[Scene script records]
§
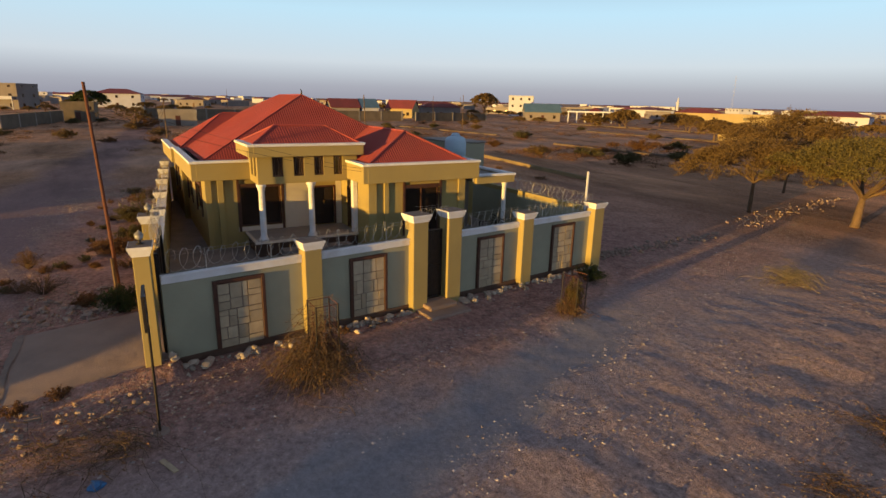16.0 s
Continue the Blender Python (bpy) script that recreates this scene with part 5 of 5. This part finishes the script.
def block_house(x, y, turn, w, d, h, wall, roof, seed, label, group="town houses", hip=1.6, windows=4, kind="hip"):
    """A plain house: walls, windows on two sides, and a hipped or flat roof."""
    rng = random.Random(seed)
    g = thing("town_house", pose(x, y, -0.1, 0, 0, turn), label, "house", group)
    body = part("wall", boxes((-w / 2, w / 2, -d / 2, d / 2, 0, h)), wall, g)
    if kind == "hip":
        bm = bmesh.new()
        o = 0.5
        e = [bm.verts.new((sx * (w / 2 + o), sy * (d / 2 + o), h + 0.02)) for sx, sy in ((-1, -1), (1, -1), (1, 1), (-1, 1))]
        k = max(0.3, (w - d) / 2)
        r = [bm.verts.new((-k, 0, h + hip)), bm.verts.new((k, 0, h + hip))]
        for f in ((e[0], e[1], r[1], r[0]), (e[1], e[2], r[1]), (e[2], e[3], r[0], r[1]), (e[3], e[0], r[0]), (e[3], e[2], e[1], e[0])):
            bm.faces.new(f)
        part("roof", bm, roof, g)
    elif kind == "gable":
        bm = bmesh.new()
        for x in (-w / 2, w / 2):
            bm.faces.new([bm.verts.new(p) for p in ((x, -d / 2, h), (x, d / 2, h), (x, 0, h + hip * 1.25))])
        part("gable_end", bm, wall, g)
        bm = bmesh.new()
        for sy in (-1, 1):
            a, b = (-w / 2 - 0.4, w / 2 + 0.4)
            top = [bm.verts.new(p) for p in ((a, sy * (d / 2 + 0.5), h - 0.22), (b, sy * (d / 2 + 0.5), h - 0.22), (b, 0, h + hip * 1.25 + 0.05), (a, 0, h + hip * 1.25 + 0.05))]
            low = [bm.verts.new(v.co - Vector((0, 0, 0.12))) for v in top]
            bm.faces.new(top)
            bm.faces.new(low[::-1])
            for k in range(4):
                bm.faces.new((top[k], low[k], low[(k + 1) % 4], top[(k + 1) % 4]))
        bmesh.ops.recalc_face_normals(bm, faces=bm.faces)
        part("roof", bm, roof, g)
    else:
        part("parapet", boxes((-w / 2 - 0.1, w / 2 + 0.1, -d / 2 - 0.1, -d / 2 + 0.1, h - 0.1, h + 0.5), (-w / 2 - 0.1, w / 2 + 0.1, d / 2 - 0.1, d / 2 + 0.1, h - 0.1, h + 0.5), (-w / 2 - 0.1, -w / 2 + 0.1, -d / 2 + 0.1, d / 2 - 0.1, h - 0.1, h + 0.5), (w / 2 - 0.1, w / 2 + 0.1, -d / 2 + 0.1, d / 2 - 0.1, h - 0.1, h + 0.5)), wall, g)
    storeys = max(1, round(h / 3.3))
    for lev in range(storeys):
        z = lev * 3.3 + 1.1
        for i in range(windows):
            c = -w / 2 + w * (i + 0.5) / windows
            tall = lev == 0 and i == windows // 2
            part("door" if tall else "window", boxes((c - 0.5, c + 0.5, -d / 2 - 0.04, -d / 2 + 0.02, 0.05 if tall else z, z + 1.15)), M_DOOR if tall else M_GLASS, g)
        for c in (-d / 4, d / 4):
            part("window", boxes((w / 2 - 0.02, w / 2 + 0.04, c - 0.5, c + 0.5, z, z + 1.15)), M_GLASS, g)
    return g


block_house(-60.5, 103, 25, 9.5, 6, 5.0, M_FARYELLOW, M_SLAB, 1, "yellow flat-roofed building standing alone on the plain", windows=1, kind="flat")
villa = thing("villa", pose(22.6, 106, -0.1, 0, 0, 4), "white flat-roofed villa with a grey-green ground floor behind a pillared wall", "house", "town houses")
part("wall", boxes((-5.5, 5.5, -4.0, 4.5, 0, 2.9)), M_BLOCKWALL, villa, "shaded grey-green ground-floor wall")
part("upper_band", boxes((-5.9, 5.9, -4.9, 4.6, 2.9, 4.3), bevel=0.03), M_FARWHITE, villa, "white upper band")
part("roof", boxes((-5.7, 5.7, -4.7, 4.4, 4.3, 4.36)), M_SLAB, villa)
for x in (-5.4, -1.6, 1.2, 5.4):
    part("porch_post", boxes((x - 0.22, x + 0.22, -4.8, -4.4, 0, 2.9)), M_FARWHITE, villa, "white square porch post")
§
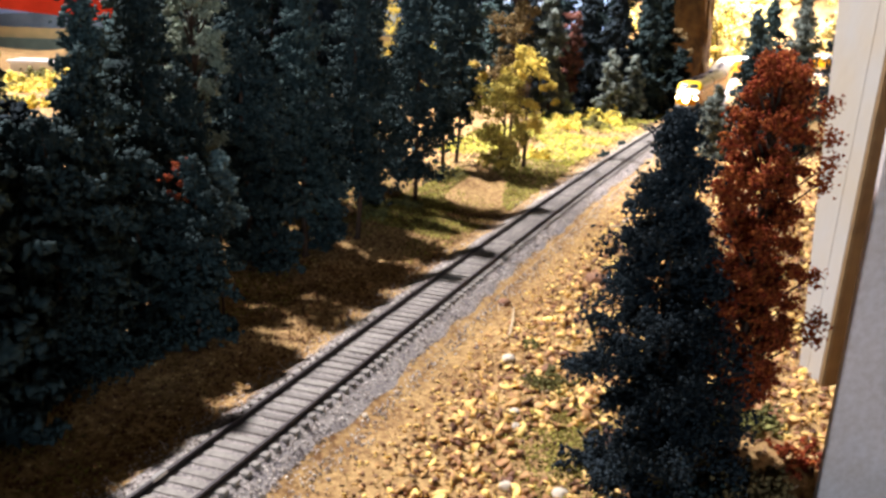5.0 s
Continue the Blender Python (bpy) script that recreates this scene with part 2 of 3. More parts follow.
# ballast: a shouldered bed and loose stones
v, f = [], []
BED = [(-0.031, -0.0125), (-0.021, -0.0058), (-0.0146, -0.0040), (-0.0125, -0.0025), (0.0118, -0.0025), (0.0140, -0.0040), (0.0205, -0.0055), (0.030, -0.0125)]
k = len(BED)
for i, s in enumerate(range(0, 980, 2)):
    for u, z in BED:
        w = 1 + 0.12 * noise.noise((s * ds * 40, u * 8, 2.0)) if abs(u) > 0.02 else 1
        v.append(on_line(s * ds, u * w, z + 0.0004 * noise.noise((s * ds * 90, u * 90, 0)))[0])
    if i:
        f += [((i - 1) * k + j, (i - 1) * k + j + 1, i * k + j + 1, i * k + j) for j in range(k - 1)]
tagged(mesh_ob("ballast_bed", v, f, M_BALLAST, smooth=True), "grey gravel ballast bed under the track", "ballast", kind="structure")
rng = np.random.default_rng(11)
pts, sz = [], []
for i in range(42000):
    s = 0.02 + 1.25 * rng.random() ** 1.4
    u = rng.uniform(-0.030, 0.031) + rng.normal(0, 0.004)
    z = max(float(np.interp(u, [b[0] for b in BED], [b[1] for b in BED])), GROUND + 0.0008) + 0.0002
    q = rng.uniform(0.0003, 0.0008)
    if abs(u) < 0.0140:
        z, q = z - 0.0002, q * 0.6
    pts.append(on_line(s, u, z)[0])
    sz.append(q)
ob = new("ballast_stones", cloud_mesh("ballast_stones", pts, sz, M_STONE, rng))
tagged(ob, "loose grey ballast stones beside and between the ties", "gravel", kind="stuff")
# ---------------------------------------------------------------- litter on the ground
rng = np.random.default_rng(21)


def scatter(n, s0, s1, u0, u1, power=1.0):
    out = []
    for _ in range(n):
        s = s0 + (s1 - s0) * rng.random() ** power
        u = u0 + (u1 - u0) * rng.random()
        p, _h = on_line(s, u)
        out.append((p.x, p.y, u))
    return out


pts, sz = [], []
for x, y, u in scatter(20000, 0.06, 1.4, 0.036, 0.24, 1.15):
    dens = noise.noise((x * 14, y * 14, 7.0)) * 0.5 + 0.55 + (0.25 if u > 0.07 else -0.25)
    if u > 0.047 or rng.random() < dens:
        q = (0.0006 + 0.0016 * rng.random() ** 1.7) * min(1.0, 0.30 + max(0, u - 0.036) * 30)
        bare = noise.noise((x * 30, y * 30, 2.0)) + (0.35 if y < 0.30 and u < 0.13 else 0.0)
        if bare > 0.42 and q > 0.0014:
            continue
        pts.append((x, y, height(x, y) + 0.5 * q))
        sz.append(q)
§
=== WORK REQUIRED ===
Determine the number of lines in the listing that contain the string "recreates". Write that number and nothing else.

=== WORKED ANSWER ===
2